Created by Jeff Cerciello, former director of casual dining for the Thomas Keller Restaurant Group that includes The French Laundry, the concept strives to “honor those farmers and artisans without whose livelihood our tables would be empty.”
The three-daypart concept initially offered dinner as a one-menu, three-course option, served family style.

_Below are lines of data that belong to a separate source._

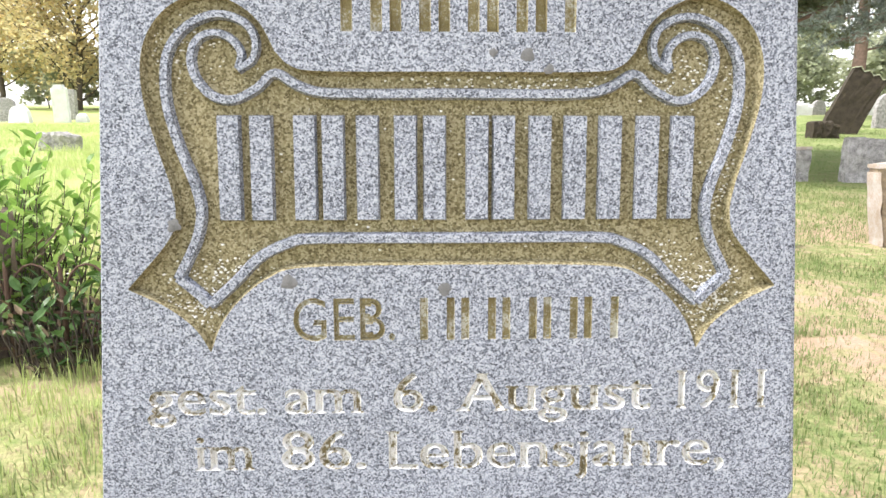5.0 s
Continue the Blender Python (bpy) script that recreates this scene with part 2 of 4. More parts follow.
def tube(points, radii, seg=7, closed=True):
    """A tapered tube along points: verts and faces."""
    pts = [Vector(p) for p in points]
    verts, faces = [], []
    side = Vector((0.31, 0.17, 0.94))
    for i, p in enumerate(pts):
        d = (pts[min(i + 1, len(pts) - 1)] - pts[max(i - 1, 0)]).normalized()
        a = d.cross(side)
        a = a.normalized() if a.length > 1e-4 else d.orthogonal().normalized()
        b = d.cross(a)
        side = a.cross(d)
        for s in range(seg):
            w = 2 * math.pi * s / seg
            verts.append(p + radii[i] * (math.cos(w) * a + math.sin(w) * b))
    for i in range(len(pts) - 1):
        for s in range(seg):
            t = (s + 1) % seg
            faces.append((i * seg + s, i * seg + t, i * seg + seg + t, i * seg + seg + s))
    if closed:
        faces += [tuple(range(seg - 1, -1, -1)), tuple(range((len(pts) - 1) * seg, len(pts) * seg))]
    return verts, faces


class Pile:
    """Gathers verts and faces for one mesh."""

    def __init__(self):
        self.v, self.f = [], []

    def add(self, verts, faces):
        n = len(self.v)
        self.v += [tuple(p) for p in verts]
        self.f += [tuple(i + n for i in f) for f in faces]


# ---- the ground ----
def axis(lo, hi, step, far):
    inner = list(np.arange(lo, hi + 1e-6, step))
    left = [lo - (far + lo) * (i / 14) ** 2.6 for i in range(14, 0, -1)]
    right = [hi + (far - hi) * (i / 14) ** 2.6 for i in range(1, 15)]
    return left + inner + right


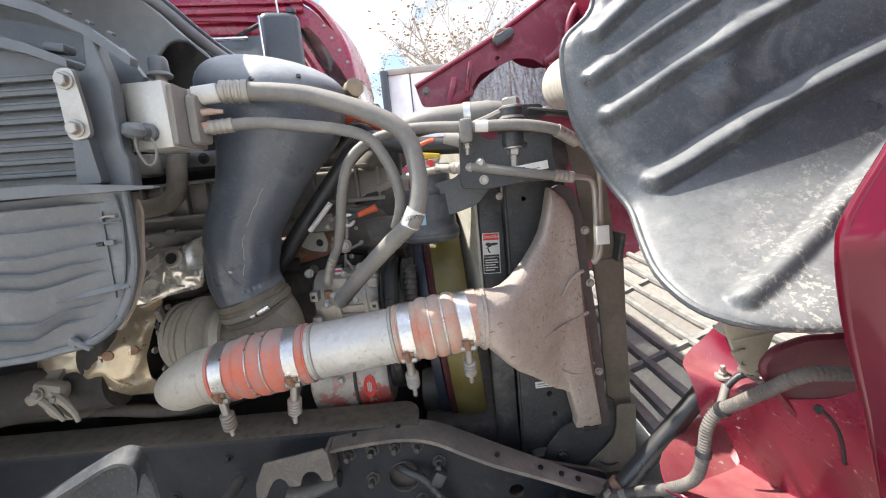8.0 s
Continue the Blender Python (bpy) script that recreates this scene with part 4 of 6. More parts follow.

Later Cerciello moved to an a la carte menu, though the restaurant follows the one-menu format on Sundays, when the signature fried Jidori chicken is offered with seasonal sides.
The adjacent larder features cheese, charcuterie, wine, beer, dairy items and housewares.
A second Farmshop opened in Marin in 2013, and Farmshop Tokyo is scheduled to open later in 2015.
Coming this month to Venice Beach is Dudley Market, a restaurant-and-retail concept created by executive chef Jesse Barber and general manager Conner Mitchell.
Also designed for three dayparts, the 1,400-square-foot Dudley will feature house-made grab-and-go and dine-in options for breakfast, lunch and brunch, like quiche with artichoke, spinach and gruyere or a chicken liver banh mi with pork rillettes, carrots and cilantro.
At dinner, the market will transform into a 20-seat full-service restaurant offering seasonal dishes like potato terrine with grilled squid or lamb belly with split beans, morels and cava, as well as a seasonal-ingredient-driven omakase menu.
The retail selection, curated by Barber’s wife Celia Barber, will include products used in the restaurant kitchen, like Sfoglini Pasta or Ritual Chocolate.
Though Venice is a hot restaurant destination in Los Angeles, Barber explains that the concept is designed to appeal to locals. Its “weird” location on a one-way street off another one-way street has very little parking, though bikes are welcome.
“It’s all about the lifestyle and building a community,” Barber says. “We want to be a place where people can get some eggs in the morning, and pick up some really great olive oil for their salad at lunch, but then come back for a nice dinner.”